I know that a support network is essential-- you probably do too, because every decent article explaining what PTSD is recommends that you have a good support network. What makes a support network a good one? I find some comfort in knowing that however messed up my emotions and thoughts get, there are others in the world dealing with the same thing. It's a reminder that it's not my fault, I didn't choose this, it's not just me.
There is, however, a line that I am hesitant to cross. Who do I trust to tell, when I'm at school all day, that I just need to get outside for a few minutes because the constant noise and crush of people are getting to me? Is it that guy I see in the hallway-- that guy that I know is a veteran, who's probably seen far more action than me, and who probably has PTSD at least as bad as me-- do I tell him? Do I expect him to-- what, exactly? Understand? Help? Save me? Tell me a story? Get me a cookie and some milk?
I'm trying to move past the past, not replay it. I'm trying to move on, dammit.
Maybe it's just that I don't want to trust someone else with my weaknesses and issues. I don't want to bother them, I don't want them to think they have to treat me differently, I don't want them to consider me based on that... I want to be considered for who and what I am, but who and what I am can be a little scary at times, and certainly hard to explain at other times.

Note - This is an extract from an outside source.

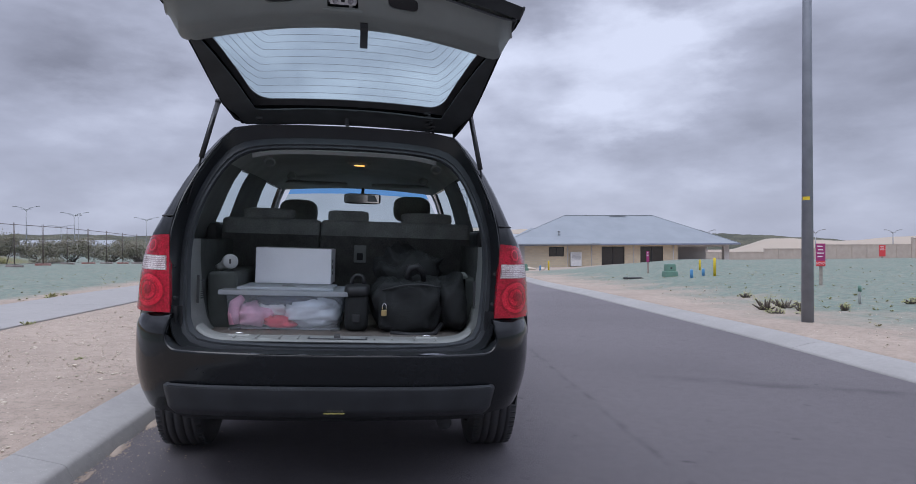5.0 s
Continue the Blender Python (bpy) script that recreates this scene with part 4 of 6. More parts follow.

I want to be past this, but I don't have a definition or a frame of reference to know when that is. I know how (usually) to deal with the PTSD, but I don't know if or when or how to stop "dealing with the PTSD". What is healed? When does the road end, and when do you find yourself merged onto the highway you're supposed to be on?

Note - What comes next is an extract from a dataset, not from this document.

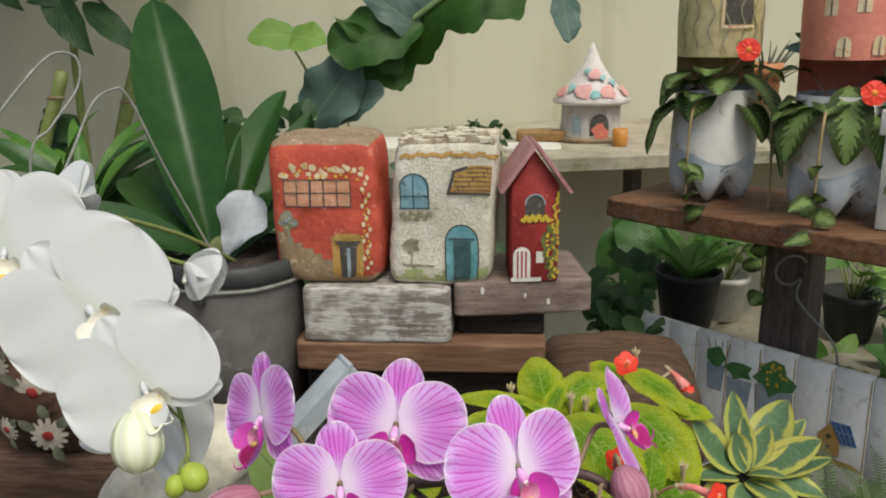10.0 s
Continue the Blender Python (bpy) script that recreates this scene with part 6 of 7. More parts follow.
# long ruffled leaf arching across the wall
wl = thing("ruffled_leaf_plant", (-0.47, 1.75, 0.0), "big plant with one long ruffled blue-green leaf", "plant")
spine = curve_points([(-0.47, 1.72, 1.1), (-0.43, 1.92, 1.279), (-0.356, 1.98, 1.353), (-0.274, 1.98, 1.45), (-0.151, 1.95, 1.532), (-0.042, 1.92, 1.603), (0.065, 1.9, 1.647), (0.172, 1.9, 1.669), (0.29, 1.9, 1.699), (0.399, 1.88, 1.715), (0.559, 1.82, 1.722), (0.70, 1.78, 1.735), (0.85, 1.76, 1.74)], 8)


def ribbon(mat, name, w0, phase, lift, half):
    def fn(q, s):
        s = half * (s + 1) / 2
        i = min(len(spine) - 2, int(q * (len(spine) - 1)))
        k = q * (len(spine) - 1) - i
        c = spine[i].lerp(spine[i + 1], k)
        d = (spine[i + 1] - spine[i]).normalized()
        n = V((0.15, -0.9, 0.45))
        e = d.cross(n).normalized()
        n = e.cross(d)
        env = max(0.04, min(1, (q - 0.16) * 9)) * min(1, (1 - q) * 4 + 0.1)
        lobes = 0.30 * math.sin(q * 30 + (0.9 if s > 0 else 2.6) + phase) + 0.13 * math.sin(q * 83 + phase) + 0.10 * abs(math.sin(q * 95 + 2 * phase))
        w = w0 * env * (1.12 - 0.55 * q) * (1 + lobes)
        h = lift * w * abs(s) * math.sin(q * 30 + (1.9 if s > 0 else 0) + phase)
        return c + e * s * w + n * h
    part(name, sheet(bmesh.new(), fn, 190, 12), mat, wl)


ribbon(WAVYLEAF, "leaf_half", 0.108, 0.4, 0.45, -1)
ribbon(WAVYGREEN, "leaf_half", 0.108, 0.4, 0.45, 1)
part("midrib", tube(bmesh.new(), [p + V((0, -0.004, 0)) for p in spine[::6]] + [spine[-1]], 0.0095, 0.003, 8, 6), plain("pale midrib", (0.17, 0.25, 0.10), (0.24, 0.32, 0.14), 30, 0.5, 0.1), wl)
part("stalk", tube(bmesh.new(), [(-0.44, 1.70, 0.0), (-0.47, 1.68, 0.6), (-0.475, 1.70, 1.02), (-0.47, 1.73, 1.11)], 0.02, 0.0095, 10, 6), STEMGREEN, wl)
for b, t, w, mat in (((-0.148, 1.95, 1.51), (-0.361, 1.91, 1.453), 0.136, WAVYGREEN), ((-0.153, 1.95, 1.492), (-0.322, 1.93, 1.618), 0.086, WAVYLEAF), ((-0.441, 1.95, 1.26), (-0.297, 1.93, 1.435), 0.14, WAVYLEAF), ((-0.385, 1.95, 1.287), (-0.244, 1.93, 1.375), 0.074, WAVYLEAF), ((-0.199, 1.95, 1.403), (-0.346, 1.91, 1.528), 0.064, WAVYGREEN), ((0.089, 1.68, 1.63), (0.15, 1.55, 1.56), 0.055, WAVYLEAF), ((0.135, 1.57, 1.575), (0.149, 1.47, 1.48), 0.05, WAVYLEAF), ((0.0, 1.88, 1.6), (0.1, 1.66, 1.625), 0.06, WAVYGREEN)):
    bm = bmesh.new()
    point = w < 0.105 and t[0] < b[0]
    leaf(bm, b, t, w, (0.1, -1, 0.4), 0.28 if point else 0.56, 0.9 if point else 0.42, 0.04, 0.14, 0.09, 0.06, 2, 50, 10, seed=w * 50, teeth=23)
    part("leaf_lobe", bm, mat, wl)

# cane stems and foliage before the wall
def cane(pts, r, label):
    th = thing("green_cane", pts[0], label, "cane", "green canes")
    part("stem", tube(bmesh.new(), pts, r, r * 0.8, 12, 8), STEMGREEN, th)
    C = curve_points(pts, 4)
    for p in C[1::2]:
        part("joint", blob(bmesh.new(), p, r * 1.12, (0, 0.1, 1), 0.35, 0, 12, 6), STEMOLIVE, th)


cane([(-1.50, 2.78, 0.0), (-1.36, 2.82, 0.9), (-1.24, 2.85, 1.35), (-1.10, 2.90, 1.70), (-0.98, 2.95, 2.0), (-0.80, 3.0, 2.5)], 0.026, "leaning green cane stem before the wall")
cane([(-1.92, 2.70, 0.0), (-1.91, 2.70, 1.0), (-1.90, 2.72, 1.8), (-1.90, 2.75, 2.6)], 0.034, "upright green cane stem before the wall")
cane([(-1.60, 2.5, 0.0), (-1.45, 2.52, 1.0), (-1.33, 2.54, 1.38)], 0.024, "short cut cane leaning before the wall")


def twiggy(name, base, branches, leaves, mat, label, seed, bark=STEMDARK):
    th = thing(name, base, label, "shrub")
    for k, b in enumerate(branches):
        part("branch", tube(bmesh.new(), b, 0.010 if k else 0.016, 0.004, 8, 6), bark, th)
    random.seed(seed)
    for k, (b, t, w) in enumerate(leaves):
        bm = bmesh.new()
        leaf(bm, b, t, w, (random.uniform(-.5, .5), -1, random.uniform(-0.1, 0.6)), 0.42, 0.85, random.uniform(0.02, 0.16), random.uniform(-0.1, 0.3), 0.06, 0.04, 2, 16, 8, seed=k)
        part("leaf", bm, mat, th)
    return th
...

I wasn't issued a roadmap, compass, or GPS that tells me any of these things.
(Side note: I'm waiting for word on being accepted, or not, at a major university. One could argue that such acceptance would be proof that I've improvised, adapted, and overcome-- so I'm quite stressed about the word that comes down. Acceptance means that everything I've done has been the right thing. Denial means I have to scrounge, scrape, and fight a little harder for a while. Lots riding on this.)